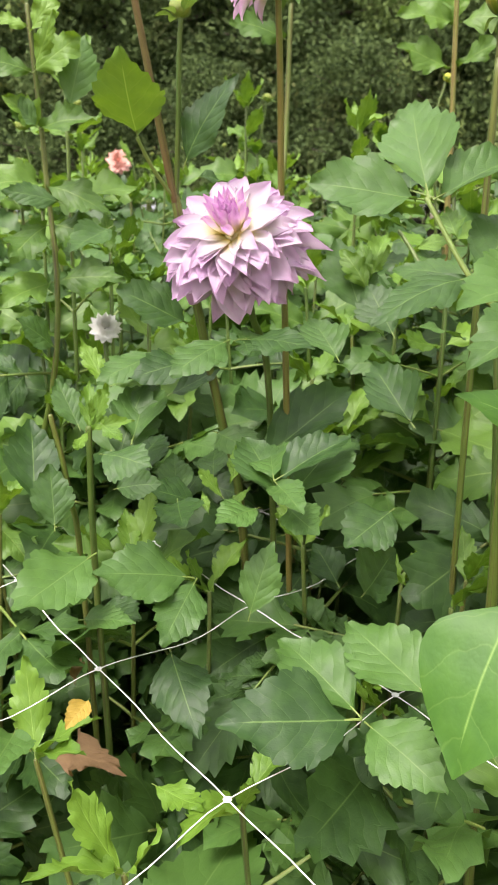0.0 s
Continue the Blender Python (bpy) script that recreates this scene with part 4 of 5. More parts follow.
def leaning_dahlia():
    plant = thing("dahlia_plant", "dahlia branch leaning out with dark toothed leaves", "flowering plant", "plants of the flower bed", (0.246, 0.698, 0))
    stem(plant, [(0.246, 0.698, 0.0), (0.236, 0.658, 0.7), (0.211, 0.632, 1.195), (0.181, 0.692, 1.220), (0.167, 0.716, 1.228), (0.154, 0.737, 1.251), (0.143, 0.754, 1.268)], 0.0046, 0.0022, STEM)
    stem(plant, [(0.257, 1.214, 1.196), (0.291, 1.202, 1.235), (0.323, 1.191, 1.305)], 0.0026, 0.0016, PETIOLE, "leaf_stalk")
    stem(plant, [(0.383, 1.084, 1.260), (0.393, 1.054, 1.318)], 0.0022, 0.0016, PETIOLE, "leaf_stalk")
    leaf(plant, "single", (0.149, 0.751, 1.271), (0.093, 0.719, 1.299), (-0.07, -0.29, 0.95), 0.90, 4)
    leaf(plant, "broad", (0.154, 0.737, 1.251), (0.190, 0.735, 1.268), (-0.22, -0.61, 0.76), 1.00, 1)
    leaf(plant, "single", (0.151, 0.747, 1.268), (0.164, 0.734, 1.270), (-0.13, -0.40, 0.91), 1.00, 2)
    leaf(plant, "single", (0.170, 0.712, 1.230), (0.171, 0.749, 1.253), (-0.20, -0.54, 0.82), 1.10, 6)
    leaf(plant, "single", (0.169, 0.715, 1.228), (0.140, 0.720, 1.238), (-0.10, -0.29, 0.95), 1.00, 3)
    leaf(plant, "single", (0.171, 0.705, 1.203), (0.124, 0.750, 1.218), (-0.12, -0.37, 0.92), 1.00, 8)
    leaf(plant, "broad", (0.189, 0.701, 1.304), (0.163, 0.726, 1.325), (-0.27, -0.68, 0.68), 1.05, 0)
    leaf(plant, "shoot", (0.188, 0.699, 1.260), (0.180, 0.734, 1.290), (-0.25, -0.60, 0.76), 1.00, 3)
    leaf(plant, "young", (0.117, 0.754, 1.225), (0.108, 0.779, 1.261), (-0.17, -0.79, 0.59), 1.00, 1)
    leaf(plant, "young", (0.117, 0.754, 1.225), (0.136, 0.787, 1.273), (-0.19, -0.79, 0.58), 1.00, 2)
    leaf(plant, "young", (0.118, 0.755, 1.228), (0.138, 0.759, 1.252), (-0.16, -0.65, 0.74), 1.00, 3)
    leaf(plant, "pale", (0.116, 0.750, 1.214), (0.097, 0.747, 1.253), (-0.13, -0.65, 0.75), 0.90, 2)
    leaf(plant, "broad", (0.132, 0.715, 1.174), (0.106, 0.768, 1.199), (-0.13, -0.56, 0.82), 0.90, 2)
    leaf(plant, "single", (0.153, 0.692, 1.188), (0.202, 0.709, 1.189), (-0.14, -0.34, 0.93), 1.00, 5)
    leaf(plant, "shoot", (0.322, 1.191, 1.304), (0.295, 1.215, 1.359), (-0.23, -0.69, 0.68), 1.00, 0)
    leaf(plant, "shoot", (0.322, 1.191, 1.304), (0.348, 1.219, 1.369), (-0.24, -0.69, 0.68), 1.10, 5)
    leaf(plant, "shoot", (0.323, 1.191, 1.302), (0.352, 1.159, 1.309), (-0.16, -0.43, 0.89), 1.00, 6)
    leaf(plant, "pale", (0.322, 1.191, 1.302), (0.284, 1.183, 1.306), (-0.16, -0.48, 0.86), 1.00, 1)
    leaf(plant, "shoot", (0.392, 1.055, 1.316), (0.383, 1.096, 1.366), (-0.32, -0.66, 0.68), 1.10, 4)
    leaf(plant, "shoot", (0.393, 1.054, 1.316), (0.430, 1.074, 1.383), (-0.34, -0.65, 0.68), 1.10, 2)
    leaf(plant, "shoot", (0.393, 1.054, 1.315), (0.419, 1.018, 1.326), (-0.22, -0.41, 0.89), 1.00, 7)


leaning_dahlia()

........

Without the pictures, write out the whole listing above exactly as it appears.

• OUTPUT FOR THIS TASK
0.0 s
Continue the Blender Python (bpy) script that recreates this scene with part 4 of 5. More parts follow.
def leaning_dahlia():
    plant = thing("dahlia_plant", "dahlia branch leaning out with dark toothed leaves", "flowering plant", "plants of the flower bed", (0.246, 0.698, 0))
    stem(plant, [(0.246, 0.698, 0.0), (0.236, 0.658, 0.7), (0.211, 0.632, 1.195), (0.181, 0.692, 1.220), (0.167, 0.716, 1.228), (0.154, 0.737, 1.251), (0.143, 0.754, 1.268)], 0.0046, 0.0022, STEM)
    stem(plant, [(0.257, 1.214, 1.196), (0.291, 1.202, 1.235), (0.323, 1.191, 1.305)], 0.0026, 0.0016, PETIOLE, "leaf_stalk")
    stem(plant, [(0.383, 1.084, 1.260), (0.393, 1.054, 1.318)], 0.0022, 0.0016, PETIOLE, "leaf_stalk")
    leaf(plant, "single", (0.149, 0.751, 1.271), (0.093, 0.719, 1.299), (-0.07, -0.29, 0.95), 0.90, 4)
    leaf(plant, "broad", (0.154, 0.737, 1.251), (0.190, 0.735, 1.268), (-0.22, -0.61, 0.76), 1.00, 1)
    leaf(plant, "single", (0.151, 0.747, 1.268), (0.164, 0.734, 1.270), (-0.13, -0.40, 0.91), 1.00, 2)
    leaf(plant, "single", (0.170, 0.712, 1.230), (0.171, 0.749, 1.253), (-0.20, -0.54, 0.82), 1.10, 6)
    leaf(plant, "single", (0.169, 0.715, 1.228), (0.140, 0.720, 1.238), (-0.10, -0.29, 0.95), 1.00, 3)
    leaf(plant, "single", (0.171, 0.705, 1.203), (0.124, 0.750, 1.218), (-0.12, -0.37, 0.92), 1.00, 8)
    leaf(plant, "broad", (0.189, 0.701, 1.304), (0.163, 0.726, 1.325), (-0.27, -0.68, 0.68), 1.05, 0)
    leaf(plant, "shoot", (0.188, 0.699, 1.260), (0.180, 0.734, 1.290), (-0.25, -0.60, 0.76), 1.00, 3)
    leaf(plant, "young", (0.117, 0.754, 1.225), (0.108, 0.779, 1.261), (-0.17, -0.79, 0.59), 1.00, 1)
    leaf(plant, "young", (0.117, 0.754, 1.225), (0.136, 0.787, 1.273), (-0.19, -0.79, 0.58), 1.00, 2)
    leaf(plant, "young", (0.118, 0.755, 1.228), (0.138, 0.759, 1.252), (-0.16, -0.65, 0.74), 1.00, 3)
    leaf(plant, "pale", (0.116, 0.750, 1.214), (0.097, 0.747, 1.253), (-0.13, -0.65, 0.75), 0.90, 2)
    leaf(plant, "broad", (0.132, 0.715, 1.174), (0.106, 0.768, 1.199), (-0.13, -0.56, 0.82), 0.90, 2)
    leaf(plant, "single", (0.153, 0.692, 1.188), (0.202, 0.709, 1.189), (-0.14, -0.34, 0.93), 1.00, 5)
    leaf(plant, "shoot", (0.322, 1.191, 1.304), (0.295, 1.215, 1.359), (-0.23, -0.69, 0.68), 1.00, 0)
    leaf(plant, "shoot", (0.322, 1.191, 1.304), (0.348, 1.219, 1.369), (-0.24, -0.69, 0.68), 1.10, 5)
    leaf(plant, "shoot", (0.323, 1.191, 1.302), (0.352, 1.159, 1.309), (-0.16, -0.43, 0.89), 1.00, 6)
    leaf(plant, "pale", (0.322, 1.191, 1.302), (0.284, 1.183, 1.306), (-0.16, -0.48, 0.86), 1.00, 1)
    leaf(plant, "shoot", (0.392, 1.055, 1.316), (0.383, 1.096, 1.366), (-0.32, -0.66, 0.68), 1.10, 4)
    leaf(plant, "shoot", (0.393, 1.054, 1.316), (0.430, 1.074, 1.383), (-0.34, -0.65, 0.68), 1.10, 2)
    leaf(plant, "shoot", (0.393, 1.054, 1.315), (0.419, 1.018, 1.326), (-0.22, -0.41, 0.89), 1.00, 7)


leaning_dahlia()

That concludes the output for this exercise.